On the other hand, outside Tan’s literary-phenomenon status, her life story contains drama enough to power several biopics. It stretches back a couple of generations and is told here fluidly through home-movie footage, photographs, simple animation, gently confessional segments with the author and excerpts from a recent public speaking engagement. Indeed, , further complicated by the challenges specific to the children of immigrant parents of that era.
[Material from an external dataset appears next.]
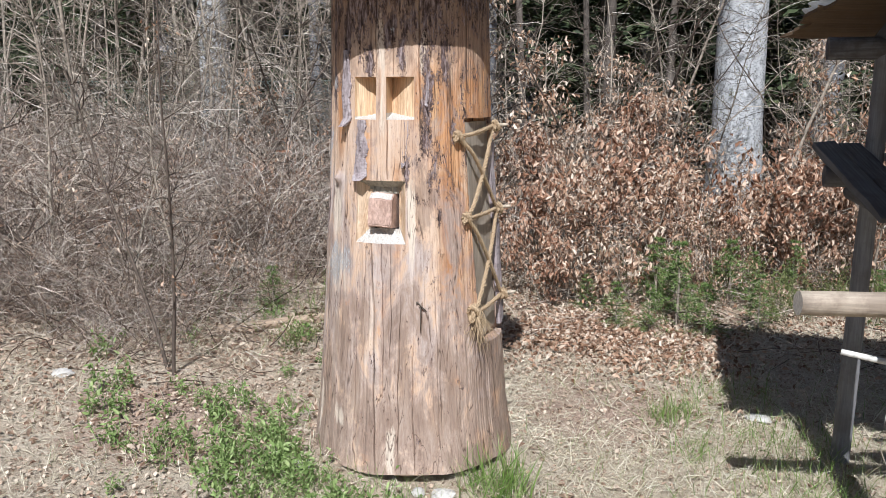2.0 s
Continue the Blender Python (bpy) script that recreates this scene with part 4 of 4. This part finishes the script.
# they stay low where the pale trunk shows, and thin out among the brambles
spots = [p for i, p in enumerate(spots) if p[0] > -1.2 or i % 2]
spots = [(x, y, k * (0.6 if abs(x - 0.6 - 0.135 * (y + 3.2)) < 0.4 else 1.0)) for x, y, k in spots]
plant("beech_sapling", beech, spots, "young beech holding its dry copper-brown leaves", "sapling", "young beeches", 9, TRIO)
seedling = [sapling_meshes(180 + i, 0.42 + 0.08 * i, 26, 120, 0.3, r0=0.004, fork=2, leaf=(0.018, 0.042)) for i in range(4)]
spots = []
for i in range(44):
    x = R.uniform(-3.6, 0.1)
    spots.append((x, edge(x) + 0.75 + R.random() ** 1.2 * 2.6, R.uniform(0.6, 1.15)))
for i in range(46):
    x = R.uniform(0.3, 4.6)
    spots.append((x, 2.15 + 0.3 * x + R.random() * 2.0, R.uniform(0.6, 1.1)))
plant("beech_seedling", seedling, spots, "knee-high beech seedling with curled dry leaves", "sapling", "beech seedlings", 15, TRIO)
tall = [sapling_meshes(91 + i, 1.8 + 0.3 * i, 80, 680, 0.6, r0=0.012) for i in range(3)]
spots = [(0.85, 3.9, 0.9), (-2.4, 4.4, 0.9), (1.9, 4.4, 0.9), (3.0, 4.9, 0.9), (4.3, 5.4, 0.9), (0.3, 4.6, 1.0), (1.4, 5.6, 1.0), (5.6, 6.0, 1.0), (3.7, 6.8, 1.0), (2.5, 3.3, 0.75), (0.2, 3.3, 0.85), (2.4, 5.4, 1.0), (0.6, 5.5, 1.0), (1.45, 3.35, 0.8), (1.1, 3.0, 0.75), (1.8, 3.7, 0.9), (5.6, 5.0, 0.9), (6.6, 6.2, 1.0), (7.6, 7.0, 1.0)]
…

Tracing her mother’s escape from her first marriage to “that bad man” — an understatement by any measure — through her love affair with Tan’s father, their emigration to America, and then his tragic death, just months after Tan’s elder brother Peter died, the film contextualizes her mother’s mental instability and suicidal ideation without soft-pedaling its effects on Tan’s development, as a writer and a woman.

With typically clear eyes, Tan describes her drive to write as springing from her “neediness to know, which is not a ‘need to know’ which can be satisfied, but a perpetual state of uncertainty and a tether to the past.” And as the revelations about her “love-hate” relationship with her mother (given the warmth of their later reconciliation, perhaps that should be “love-hate-love”) explode one after the other like a string of firecrackers, “Amy Tan: Unintended Memoir” eventually works the same subtle spell that Tan long ago mastered in her fiction: the communication of a deeply personal history of pain and joy in a manner that is unassumingly and touchingly universal.